— start The input —

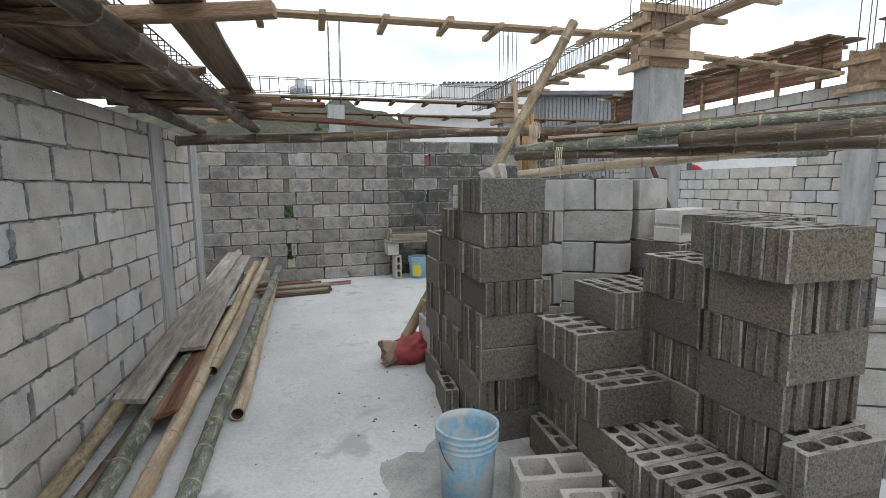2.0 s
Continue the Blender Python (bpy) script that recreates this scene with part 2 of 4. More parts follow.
M_BAMMOT = material("mottled_bamboo", (0.12, 0.09, 0.055), (0.38, 0.31, 0.20), scale=7, fine=70, bump=0.3, stretch_to=(3, 3, 0.9), vary=0.1, rough=0.6, stain=(0.12, 0.085, 0.055), stain_at=(0.52, 0.64), stain_scale=5)
M_DARKIN = material("bamboo_hollow", (0.03, 0.02, 0.015), (0.07, 0.05, 0.035), vary=0.0)
M_NODE = material("bamboo_node", (0.20, 0.155, 0.105), (0.46, 0.39, 0.29), scale=20, fine=80, vary=0.1, rough=0.7)
M_NODED = material("weathered_node", (0.07, 0.055, 0.038), (0.27, 0.22, 0.155), scale=20, fine=80, vary=0.1, rough=0.7)
M_ROUGHB = material("rough_block", (0.27, 0.262, 0.245), (0.47, 0.46, 0.435), tint=0.4, scale=5, fine=110, spread=0.12, bump=0.9, thick=0.006, pits=150, vary=0.10, stain=(0.36, 0.36, 0.35), stain_at=(0.52, 0.64), stain_scale=6)
M_STEEL = material("rebar_steel", (0.07, 0.066, 0.066), (0.17, 0.155, 0.15), rough=0.6, metal=0.6, vary=0.1)
M_ROPE = material("rope", (0.45, 0.40, 0.30), (0.62, 0.56, 0.44), fine=200, vary=0.1)


# ---------------------------------------------------------------- builders
def finish(bm, name, mats, parent=None, at=None, smooth=False):
    me = bpy.data.meshes.new(name)
    bm.normal_update()
    bm.to_mesh(me)
    bm.free()
    for m in (mats if isinstance(mats, (list, tuple)) else [mats]):
        me.materials.append(m)
    if smooth:
        me.polygons.foreach_set("use_smooth", [True] * len(me.polygons))
    return place(name, me, parent, at)


def place(name, me, parent=None, at=None):
    ob = new(name, me)
    if at is not None:
        ob.matrix_basis = at
    if parent is not None:
        ob.parent = parent
    return ob


def empty(name, at=None):
    ob = new(name)
    ob.empty_display_size = 0.1
    if at is not None:
        ob.matrix_basis = at
    return ob


def add_box(bm, lo, hi, bevel=0.0, jitter=0.0, at=None, mat=0, rng=random):
    lo, hi = Vector(lo), Vector(hi)
    ret = bmesh.ops.create_cube(bm, size=1.0)
    verts = ret["verts"]
    for v in verts:
        v.co = Vector([lo[k] + (v.co[k] + 0.5) * (hi[k] - lo[k]) for k in range(3)])
    if bevel:
        edges = list({e for v in verts for e in v.link_edges})
        out = bmesh.ops.bevel(bm, geom=edges, offset=bevel, segments=1, affect="EDGES", profile=0.5)
        verts = list({v for f in out["faces"] for v in f.verts} | {v for v in verts if v.is_valid})
    for v in verts:
        if jitter:
            v.co += Vector([rng.uniform(-jitter, jitter) for _ in range(3)])
        if at is not None:
            v.co = at @ v.co
    if mat:
        for f in {f for v in verts for f in v.link_faces}:
            f.material_index = mat
    return verts


def add_rod(bm, a, b, r, sides=6, mat=0):
    a, b = Vector(a), Vector(b)
    d = b - a
    ret = bmesh.ops.create_cone(bm, cap_ends=True, segments=sides, radius1=r, radius2=r, depth=d.length)
    m = Matrix.Translation((a + b) / 2) @ d.to_track_quat("Z", "Y").to_matrix().to_4x4()
    for v in ret["verts"]:
        v.co = m @ v.co
    if mat:
        for f in {f for v in ret["verts"] for f in v.link_faces}:
            f.material_index = mat


def along(a, b):
    """A pose at a whose z axis points to b."""
    a, b = Vector(a), Vector(b)
    return Matrix.Translation(a) @ (b - a).to_track_quat("Z", "Y").to_matrix().to_4x4()


def flat_along(a, b, roll=0.0):
    """A pose at a whose x axis points to b, z as near up as can be."""
    a, b = Vector(a), Vector(b)
    return Matrix.Translation(a) @ (b - a).to_track_quat("X", "Z").to_matrix().to_4x4() @ Matrix.Rotation(radians(roll), 4, "X")


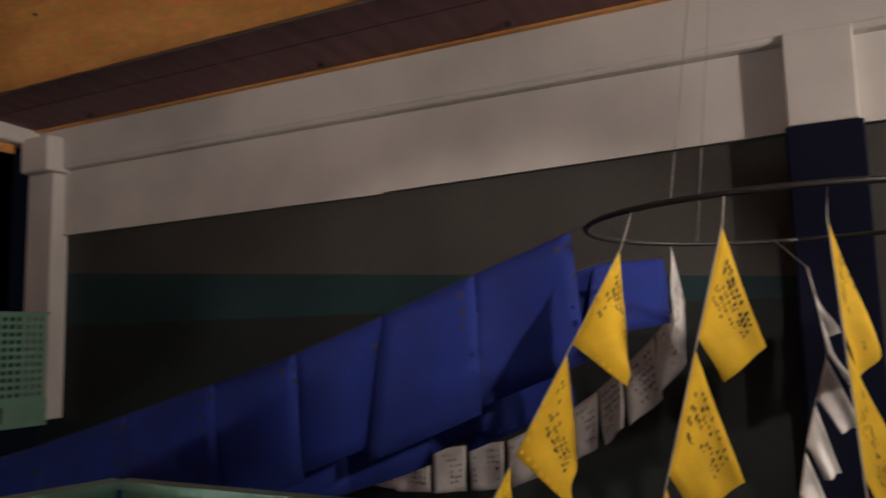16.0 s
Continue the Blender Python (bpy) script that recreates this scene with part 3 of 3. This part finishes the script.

— end The input —

** Objective **
Repeat exactly and only the lines from the start of the data above through the line that holds "0.44), fine=200, vary=0.1)", inclusive. Pictures do not belong in the copy.

** Task result **
2.0 s
Continue the Blender Python (bpy) script that recreates this scene with part 2 of 4. More parts follow.
M_BAMMOT = material("mottled_bamboo", (0.12, 0.09, 0.055), (0.38, 0.31, 0.20), scale=7, fine=70, bump=0.3, stretch_to=(3, 3, 0.9), vary=0.1, rough=0.6, stain=(0.12, 0.085, 0.055), stain_at=(0.52, 0.64), stain_scale=5)
M_DARKIN = material("bamboo_hollow", (0.03, 0.02, 0.015), (0.07, 0.05, 0.035), vary=0.0)
M_NODE = material("bamboo_node", (0.20, 0.155, 0.105), (0.46, 0.39, 0.29), scale=20, fine=80, vary=0.1, rough=0.7)
M_NODED = material("weathered_node", (0.07, 0.055, 0.038), (0.27, 0.22, 0.155), scale=20, fine=80, vary=0.1, rough=0.7)
M_ROUGHB = material("rough_block", (0.27, 0.262, 0.245), (0.47, 0.46, 0.435), tint=0.4, scale=5, fine=110, spread=0.12, bump=0.9, thick=0.006, pits=150, vary=0.10, stain=(0.36, 0.36, 0.35), stain_at=(0.52, 0.64), stain_scale=6)
M_STEEL = material("rebar_steel", (0.07, 0.066, 0.066), (0.17, 0.155, 0.15), rough=0.6, metal=0.6, vary=0.1)
M_ROPE = material("rope", (0.45, 0.40, 0.30), (0.62, 0.56, 0.44), fine=200, vary=0.1)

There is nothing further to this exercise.